Link

Running cgpipe

Table of contents

  1. Using the program
  2. Configuring cgpipe
  3. Examples

Using the program

CGpipe can be run either from the command-line (cgpipe mypipeline.cgp). Or, it can be used in a pipeline script that starts with a shebang (!#) – just like any other scripting language! It is also recommended to copy cgpipe to a location in your $PATH. This way, you can use the following stub to start your script:

#!/usr/bin/env cgpipe
print "Hello pipeline!"

In most cases, you won't be executing cgpipe directly. Instead, you'll be writing pipeline scripts in cgpipe, and those are what you'll execute.

Configuring cgpipe

CGpipe configuration or job variables can be set on a per-run, per-user, or per-server basis. At startup, cgpipe looks for configuration information in the following locations (in order of preference):

  1. From within the cgpipe JAR itself (path io/compgen/cgpipe/cgpiperc – this is only for default values),
  2. /etc/cgpiperc (for server-level options),
  3. $CGPIPE_HOME/.cgpiperc (CGPIPE_HOME defaults to the directory containing the cgpipe binary),
  4. ~/.cgpiperc (user-local config),
  5. The environmental variable CGPIPE_ENV (semi-colon delimited)

All of these configuration files are themselves cgpipe scripts that are 'included' with your running cgpipe script.
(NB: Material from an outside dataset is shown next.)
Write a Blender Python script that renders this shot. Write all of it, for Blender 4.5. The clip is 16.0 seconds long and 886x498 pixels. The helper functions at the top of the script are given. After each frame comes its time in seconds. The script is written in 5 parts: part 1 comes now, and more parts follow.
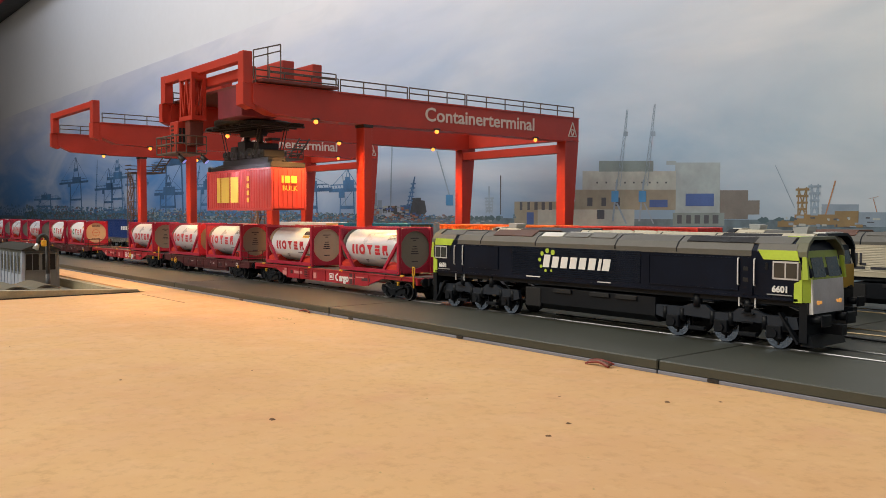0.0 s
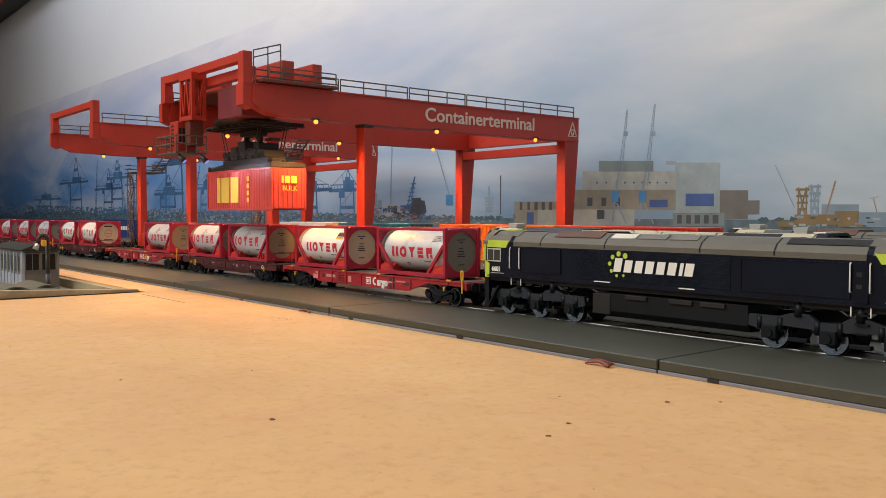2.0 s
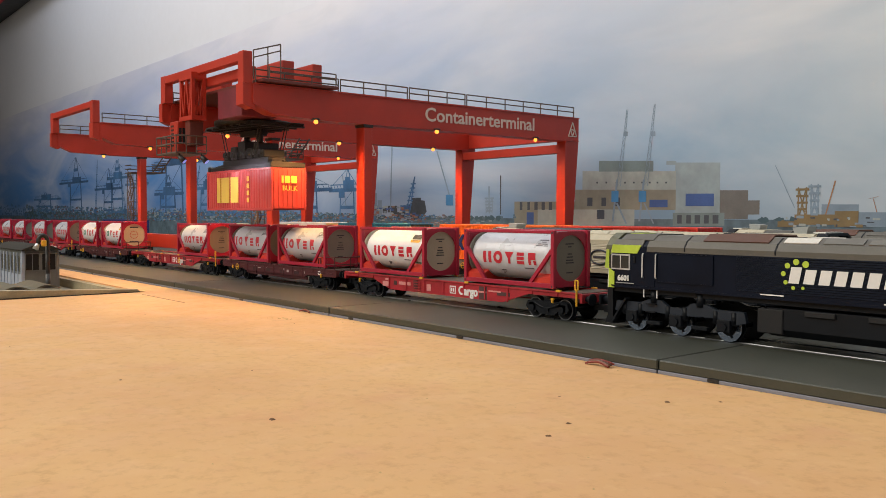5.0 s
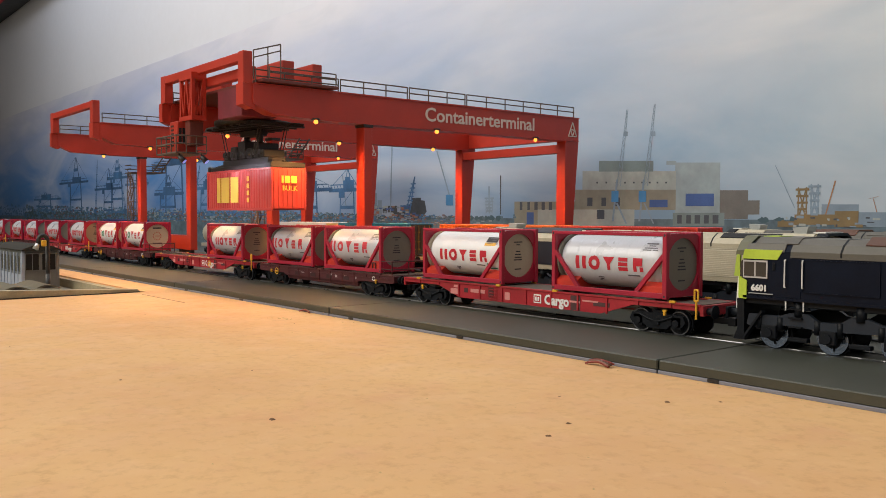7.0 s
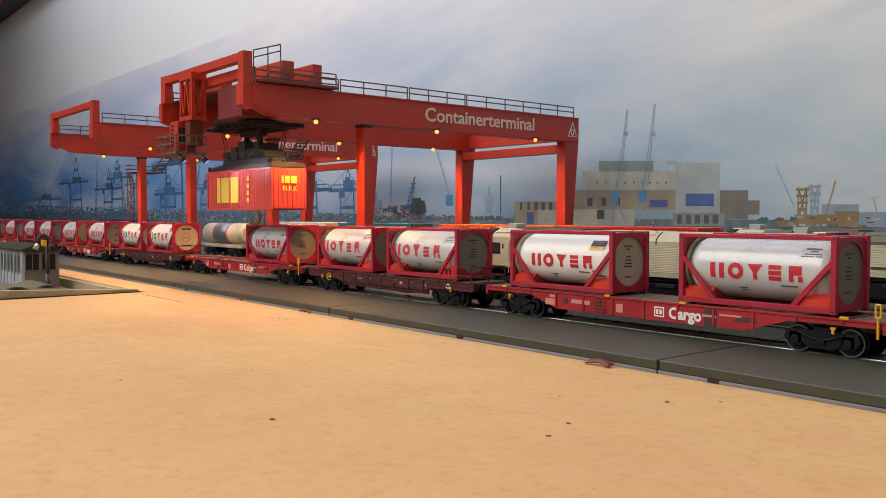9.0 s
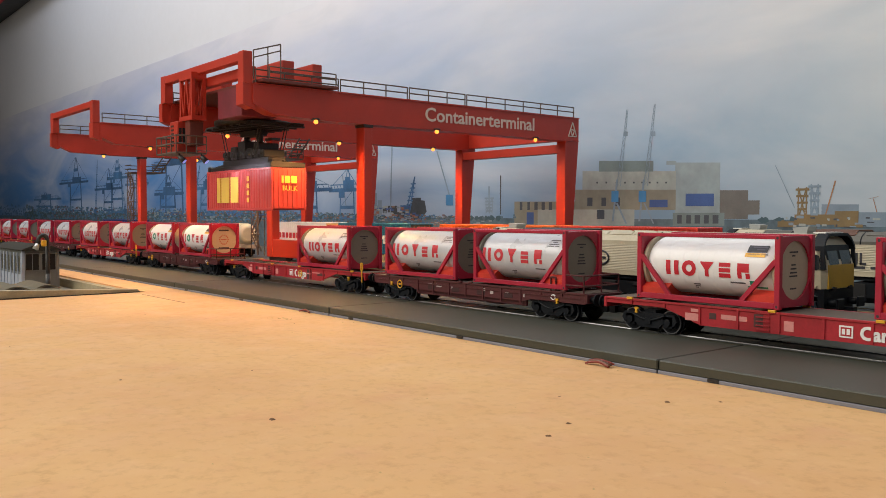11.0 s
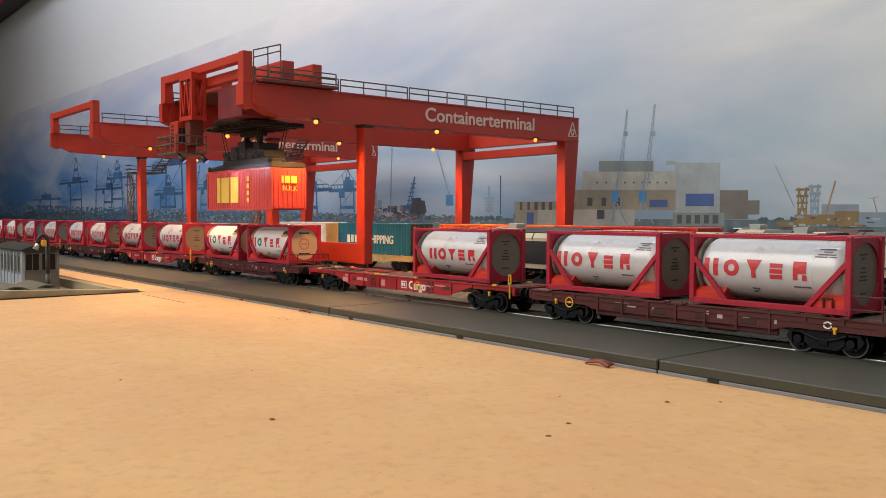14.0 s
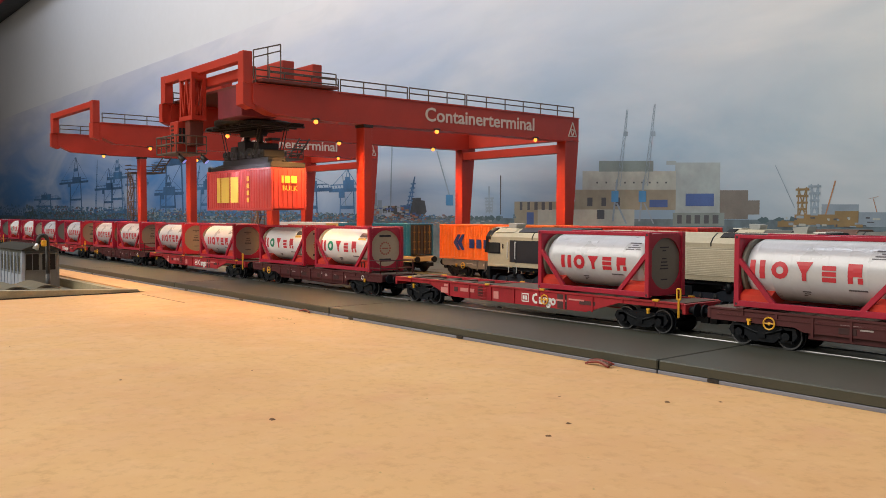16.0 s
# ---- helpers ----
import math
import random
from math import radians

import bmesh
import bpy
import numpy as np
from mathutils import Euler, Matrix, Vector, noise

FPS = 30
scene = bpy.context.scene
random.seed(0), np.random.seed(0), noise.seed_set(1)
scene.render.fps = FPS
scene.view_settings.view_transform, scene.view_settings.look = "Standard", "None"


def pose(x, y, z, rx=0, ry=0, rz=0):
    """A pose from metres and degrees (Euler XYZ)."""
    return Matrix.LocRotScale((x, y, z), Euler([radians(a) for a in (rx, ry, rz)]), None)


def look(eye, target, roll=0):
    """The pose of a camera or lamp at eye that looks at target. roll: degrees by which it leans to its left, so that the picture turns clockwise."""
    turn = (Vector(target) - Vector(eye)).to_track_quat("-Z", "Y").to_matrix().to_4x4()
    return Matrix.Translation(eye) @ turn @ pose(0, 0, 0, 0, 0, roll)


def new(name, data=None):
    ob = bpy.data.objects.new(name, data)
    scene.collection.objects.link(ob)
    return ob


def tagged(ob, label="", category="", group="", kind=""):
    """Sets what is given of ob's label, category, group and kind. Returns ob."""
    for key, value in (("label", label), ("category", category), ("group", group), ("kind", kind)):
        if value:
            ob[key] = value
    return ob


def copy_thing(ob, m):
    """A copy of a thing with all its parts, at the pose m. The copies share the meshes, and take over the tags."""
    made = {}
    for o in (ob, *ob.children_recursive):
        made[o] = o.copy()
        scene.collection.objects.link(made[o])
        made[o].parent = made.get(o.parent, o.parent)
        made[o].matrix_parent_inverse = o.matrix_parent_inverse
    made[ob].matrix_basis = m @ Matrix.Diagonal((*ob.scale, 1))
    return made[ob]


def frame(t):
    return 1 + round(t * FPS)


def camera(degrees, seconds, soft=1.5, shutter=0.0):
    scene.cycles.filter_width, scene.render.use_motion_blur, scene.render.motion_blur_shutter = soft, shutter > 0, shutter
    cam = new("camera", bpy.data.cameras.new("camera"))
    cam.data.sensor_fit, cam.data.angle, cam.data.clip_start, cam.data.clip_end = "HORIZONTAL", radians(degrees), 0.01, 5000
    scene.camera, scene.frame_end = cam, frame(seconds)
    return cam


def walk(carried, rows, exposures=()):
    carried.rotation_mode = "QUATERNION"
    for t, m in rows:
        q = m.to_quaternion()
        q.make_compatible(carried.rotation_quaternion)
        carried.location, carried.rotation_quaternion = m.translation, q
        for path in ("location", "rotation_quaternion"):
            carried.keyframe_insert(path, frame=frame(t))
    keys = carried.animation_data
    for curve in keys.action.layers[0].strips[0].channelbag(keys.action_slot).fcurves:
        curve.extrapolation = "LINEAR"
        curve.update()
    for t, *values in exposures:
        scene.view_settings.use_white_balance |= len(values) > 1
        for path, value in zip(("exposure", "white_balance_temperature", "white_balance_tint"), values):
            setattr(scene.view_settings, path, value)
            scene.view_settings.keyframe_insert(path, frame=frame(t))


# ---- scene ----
FOV = 55.11
EYE = (0.0, 0.0, 0.0531)
cam = camera(FOV, 16.0, soft=0.65)
_yaw, _pitch = 0.88474, 0.03953
_aim = (EYE[0] - math.sin(_yaw) * math.cos(_pitch), EYE[1] + math.cos(_yaw) * math.cos(_pitch), EYE[2] - math.sin(_pitch))
CAM_POSE = look(EYE, _aim, 0.12)
walk(cam, [(0.0, CAM_POSE), (16.0, CAM_POSE)])

# ---- world, lights, exposure ----
scene.view_settings.exposure = 0.0
world = bpy.data.worlds.new("room_dark")
world.use_nodes = True
world.node_tree.nodes["Background"].inputs[0].default_value = (0.5, 0.6, 0.8, 1)
world.node_tree.nodes["Background"].inputs[1].default_value = 0.03
scene.world = world


def area_lamp(name, at, to, sx, sy, watts, colour):
    d = bpy.data.lights.new(name, "AREA")
    d.shape, d.size, d.size_y, d.energy, d.color = "RECTANGLE", sx, sy, watts, colour
    ob = new(name, d)
    ob.matrix_world = look(at, to)
    return tagged(ob, kind="structure")


area_lamp("room_light", (-0.74, -0.85, 1.10), (-0.25, 0.2, 0.0), 2.2, 1.3, 34.5, (1.0, 0.935, 0.81))
area_lamp("backdrop_light", (-1.25, 0.34, 0.95), (-1.25, 0.68, 0.38), 2.5, 0.12, 6.6, (0.84, 0.91, 1.0))
# Added cool fill from the right for nose and wheels; its source is unseen.
area_lamp("side_fill", (0.75, -0.25, 0.45), (-0.15, 0.33, 0.03), 0.5, 0.35, 0.85, (0.80, 0.89, 1.0))
# Added overhead fill for the tank tops; the room has no known lamp there.
area_lamp("yard_fill", (-0.45, 0.36, 0.90), (-0.45, 0.42, 0.0), 1.4, 0.12, 0.65, (0.95, 0.96, 1.0))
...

This means that they can inherit options from each other.

Examples

  • Do you want to set job.mail for all of your personal scripts? Then set the value in ~/.cgpiperc.
  • Do you want to configure the batch scheduler settings for everyone on a given system? Then set job.runner in /etc/cgpiperc.
    • What is cgpipe is installed as an envirnmental module? Then use $CGPIPE_HOME/.cgpiperc.
  • Do you have cgpipe installed on a network drive that is mounted on different clusters? You can still set the cgpipe runner config from $CGPIPE_HOME/.cgpiperc by setting the job.runner config values. But, you can also use if/then/endif blocks to set system specifc values. The cgpiperc files are full scripts that are interpretted, so you can make them quite customizeable.

I've actually had to do this. We had a network drive that was shared between two different clusters. One was running CentOS 6 + PBS, the other was CentOS 7 + SGE. And, of course, the same pipelines had to be able to run on both clusters.